Oh yes, about those babies. Mary’s mother, Mrs. Sivert[sic]Arneson, had been trained, and practiced, as a midwife in Norway. She was living near her daughter both in the Cooperstown area and at Jarvis lake, where six more children were born to Mr. and mrs.Thomas Phelps. So there was no need for a doctor and none was ever called either before or after the birth of a child. when Hutchinson County was organized Mrs. Thomas [Mary] Phelps was appointed official midwife and has bought a lot of babies into the world successfully, even being called down on to the prairie in the early days. She got her training from her mother and also studied all the textbooks her mother had brought from Norway. She showed me a birth certificate she has kept, one of the supply she had when she was practicing midwifery and I was surprised to see that the heading is “Certificate of Attending Physician or Midwife”. And the births were all properly recorded in accordance with law I didn’t even know existed. In the early years Hutchinson was full of white settlers but most of the land has been sold to the government and only a handful of the original families remain. Here is an example from the period of a similar certificate used in Illinois.
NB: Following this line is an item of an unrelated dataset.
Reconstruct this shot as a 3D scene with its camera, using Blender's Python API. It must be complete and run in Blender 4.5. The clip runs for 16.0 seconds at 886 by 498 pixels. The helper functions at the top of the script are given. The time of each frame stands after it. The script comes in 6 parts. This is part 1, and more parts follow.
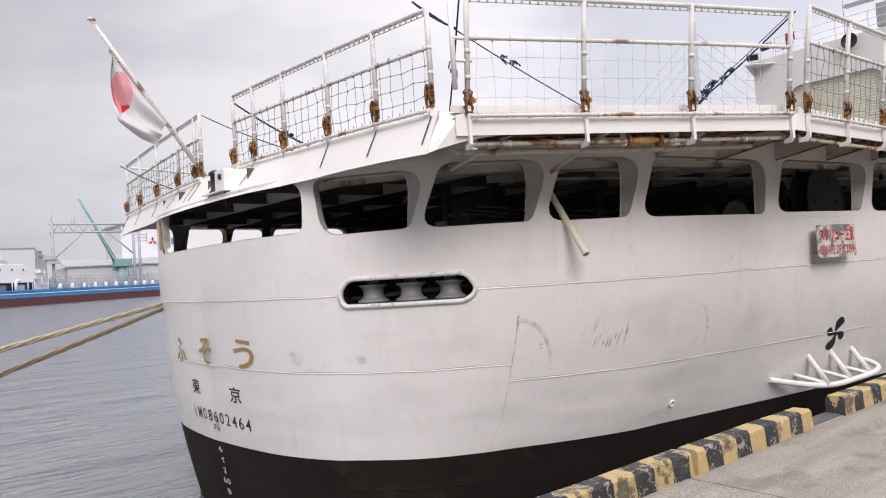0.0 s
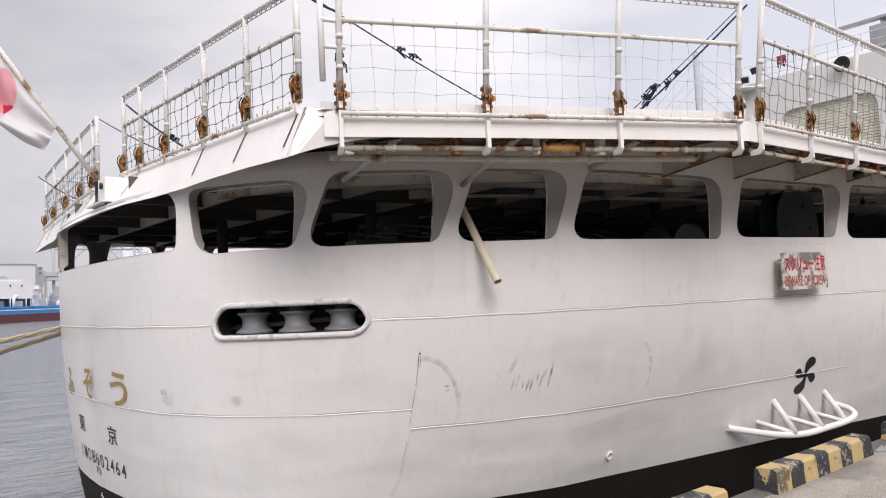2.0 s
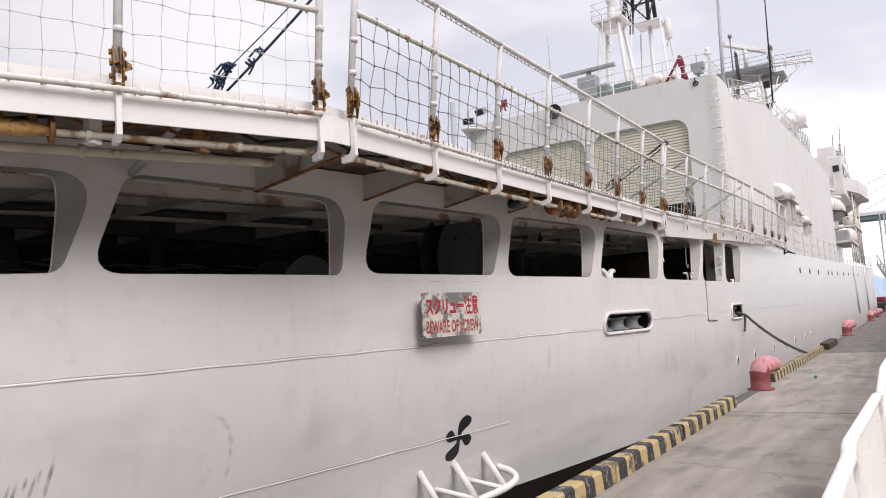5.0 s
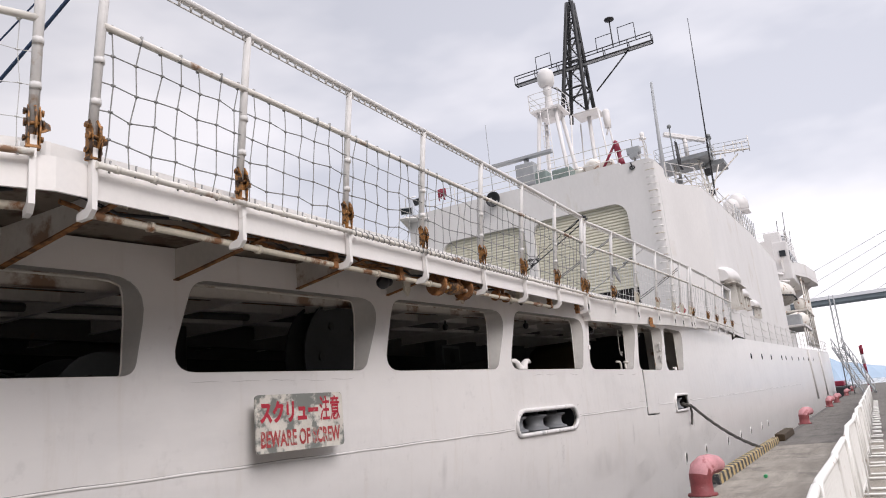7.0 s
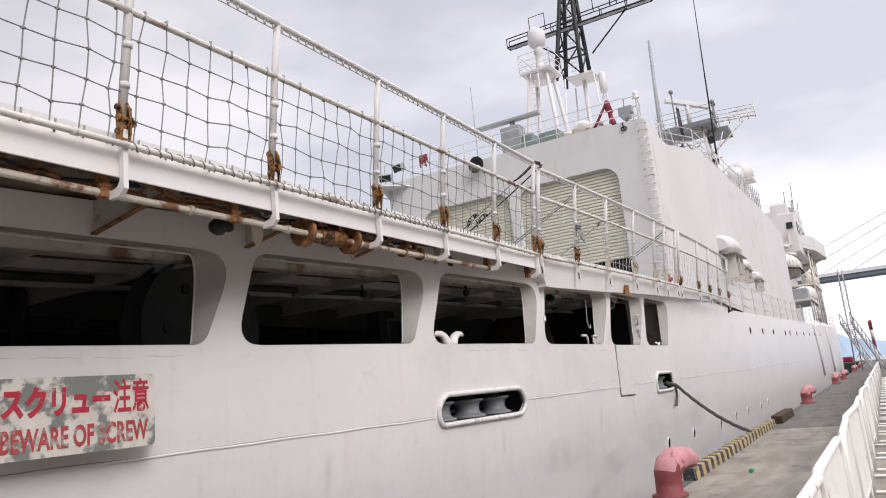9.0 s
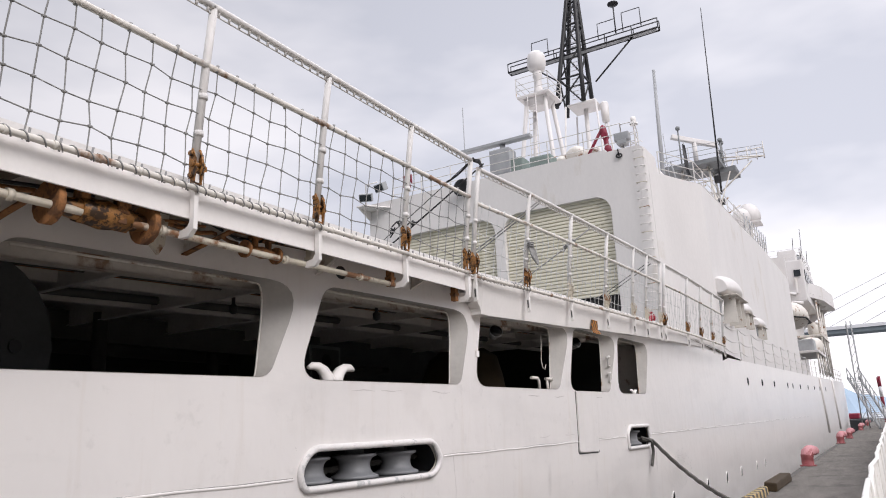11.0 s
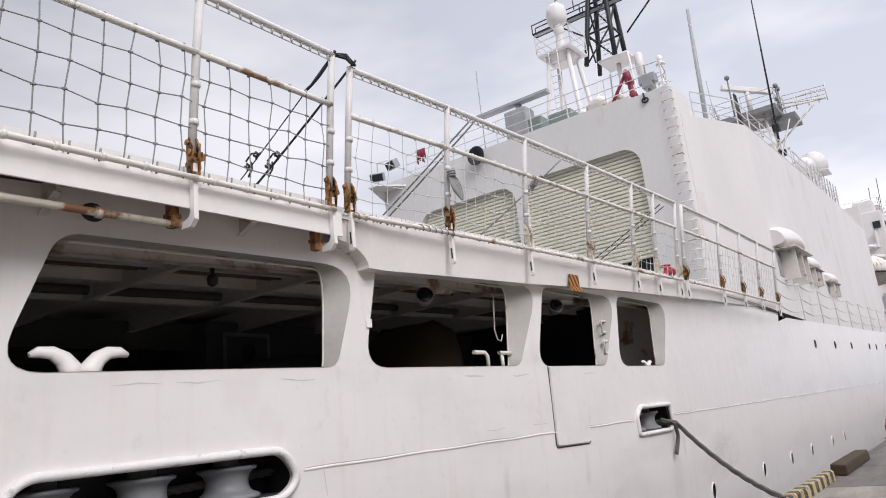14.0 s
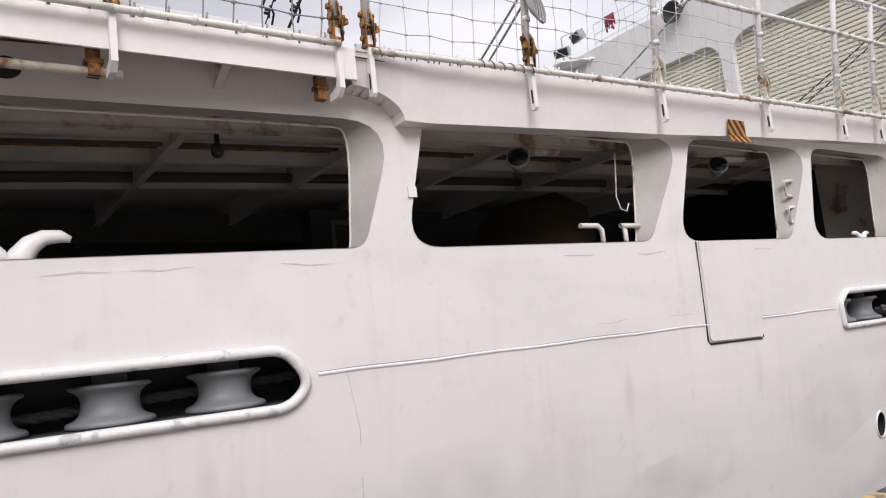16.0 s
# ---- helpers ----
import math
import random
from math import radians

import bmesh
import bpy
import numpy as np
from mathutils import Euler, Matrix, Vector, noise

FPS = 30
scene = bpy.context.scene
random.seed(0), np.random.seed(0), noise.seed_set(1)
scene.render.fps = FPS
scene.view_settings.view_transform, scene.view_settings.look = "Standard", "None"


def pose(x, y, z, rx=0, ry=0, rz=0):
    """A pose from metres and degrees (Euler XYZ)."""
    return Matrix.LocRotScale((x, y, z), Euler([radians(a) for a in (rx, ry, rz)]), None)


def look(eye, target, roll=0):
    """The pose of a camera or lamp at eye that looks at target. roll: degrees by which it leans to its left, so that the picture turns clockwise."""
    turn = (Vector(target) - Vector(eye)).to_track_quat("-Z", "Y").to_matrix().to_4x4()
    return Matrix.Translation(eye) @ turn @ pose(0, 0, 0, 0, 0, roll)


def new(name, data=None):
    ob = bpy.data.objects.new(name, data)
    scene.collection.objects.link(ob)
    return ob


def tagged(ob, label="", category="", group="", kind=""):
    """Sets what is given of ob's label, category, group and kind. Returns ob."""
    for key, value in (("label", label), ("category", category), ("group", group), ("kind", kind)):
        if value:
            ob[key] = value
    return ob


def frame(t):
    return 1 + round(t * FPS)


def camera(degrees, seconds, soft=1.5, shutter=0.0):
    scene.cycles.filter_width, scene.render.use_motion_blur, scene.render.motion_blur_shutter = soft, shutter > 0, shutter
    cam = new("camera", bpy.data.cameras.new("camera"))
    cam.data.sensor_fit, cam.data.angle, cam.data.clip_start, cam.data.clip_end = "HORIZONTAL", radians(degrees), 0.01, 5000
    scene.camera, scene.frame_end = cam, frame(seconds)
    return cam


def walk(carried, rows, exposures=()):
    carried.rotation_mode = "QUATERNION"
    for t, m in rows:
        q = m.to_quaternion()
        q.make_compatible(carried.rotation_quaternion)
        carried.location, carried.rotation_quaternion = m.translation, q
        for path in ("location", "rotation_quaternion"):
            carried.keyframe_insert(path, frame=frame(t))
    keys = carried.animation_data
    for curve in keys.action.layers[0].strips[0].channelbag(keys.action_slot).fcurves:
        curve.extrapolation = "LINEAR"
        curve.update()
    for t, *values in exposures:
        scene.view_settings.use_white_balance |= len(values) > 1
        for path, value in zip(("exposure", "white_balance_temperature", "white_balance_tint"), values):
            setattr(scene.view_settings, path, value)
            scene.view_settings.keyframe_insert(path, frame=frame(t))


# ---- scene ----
cam = camera(62.5, 16.0, soft=1.05)
PATH = [
    (0, (-0.577, -0.105, 1.583), (0.683, 1.447, 1.646), -3.6),
    (0.5, (-0.042, -0.019, 1.603), (1.198, 1.548, 1.689), -3.9),
    (1, (0.41, 0.109, 1.606), (1.613, 1.704, 1.715), -3.7),
    (1.5, (0.859, 0.145, 1.589), (2.055, 1.743, 1.705), -3.0),
    (2, (1.345, 0.183, 1.571), (2.6, 1.735, 1.698), -2.6),
    (2.5, (1.889, 0.222, 1.569), (3.23, 1.7, 1.699), -2.7),
    (3, (2.447, 0.216, 1.555), (3.863, 1.625, 1.663), -3.5),
    (3.5, (3.017, 0.312, 1.554), (4.498, 1.653, 1.632), -4.0),
    (4, (3.57, 0.332, 1.553), (5.101, 1.617, 1.623), -3.9),
    (4.5, (4.125, 0.395, 1.57), (5.735, 1.576, 1.693), -3.5),
    (5, (4.696, 0.389, 1.61), (6.372, 1.462, 1.808), -3.5),
    (5.2, (4.896, 0.386, 1.611), (6.594, 1.414, 1.857), -3.6),
    (7.3, (7.202, 0.266, 1.6), (8.902, 1.217, 2.054), -5.5),
    (7.5, (7.511, 0.292, 1.635), (9.204, 1.26, 2.08), -5.5),
    (8, (8.072, 0.257, 1.62), (9.757, 1.245, 2.047), -5.8),
    (8.5, (8.709, 0.237, 1.621), (10.4, 1.223, 2.028), -5.9),
    (9, (9.333, 0.269, 1.586), (11.033, 1.247, 1.976), -5.6),
    (9.5, (9.991, 0.265, 1.594), (11.702, 1.224, 1.987), -4.9),
    (10, (10.659, 0.313, 1.646), (12.372, 1.252, 2.072), -3.7),
    (10.2, (10.934, 0.357, 1.715), (12.646, 1.292, 2.158), -3.2),
    (12.5, (13.534, 0.34, 1.683), (15.135, 1.409, 2.224), -2.8),
    (13, (14.117, 0.312, 1.674), (15.707, 1.385, 2.238), -3.4),
    (13.5, (14.686, 0.257, 1.635), (16.279, 1.338, 2.176), -4.7),
    (14, (15.26, 0.234, 1.631), (16.838, 1.37, 2.1), -6.1),
    (14.5, (15.805, 0.226, 1.62), (17.296, 1.505, 1.994), -7.1),
    (15, (16.329, 0.323, 1.599), (17.71, 1.736, 1.907), -7.2),
    (15.5, (16.878, 0.369, 1.559), (18.139, 1.896, 1.84), -6.7),
    (16, (17.415, 0.44, 1.511), (18.571, 2.052, 1.766), -6.3),
]
EXPOSURES = [(0, 0.02, 6450, 13), (3.5, 0.08, 6470, 13), (4.3, 0.08, 6470, 13), (5.2, 0.0, 6450, 13), (7.3, -0.06, 6380, 12.5), (10.2, -0.08, 6380, 12.5), (12.4, -0.10, 6260, 11), (14, -0.08, 6260, 11.5), (15, 0.0, 6300, 12.5), (16, 0.03, 6330, 12.5)]
walk(cam, [(t, look(eye, target, roll)) for t, eye, target, roll in PATH], EXPOSURES)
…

Thomas Phelps died 25 years ago. Mrs. Phelps remained with her son Floyd on the home place for about three years, then came to make her home with her daughter, Mrs. Jessie Bryant.
The Surviving children are Mrs. Florence Materne, Spokane, Washington, Mrs. Laura Anderson, Nez Perce, Idaho, Mrs. Sarah Fluker, Cartwright, Manitoba, Mrs. C.W. [Evelyn] Holum, Rolla, North Dakota, Floyd, Rural St. John, Mrs. C.M. [Jessie] Bryant III, Rural St John, Mrs Felix Durocher [Annie], Kalispell Montana, Henry, Havre Montana, C..M. [Kelly, Kinsington, Minnesota and Fred Messier. All but Mrs. Durocher, Henry and Kelly were back for the bidg birthday party, January 28.
Note: When J.F.M. wrote this Grandpa Arneson’s name was spelled Sivert[sic]. I never changed it as I was unsure about the correct spelling. As it happens the correct spelling is Syver as confirmed by Grandma Mikkelson’s Birth or Baptismal Certificate.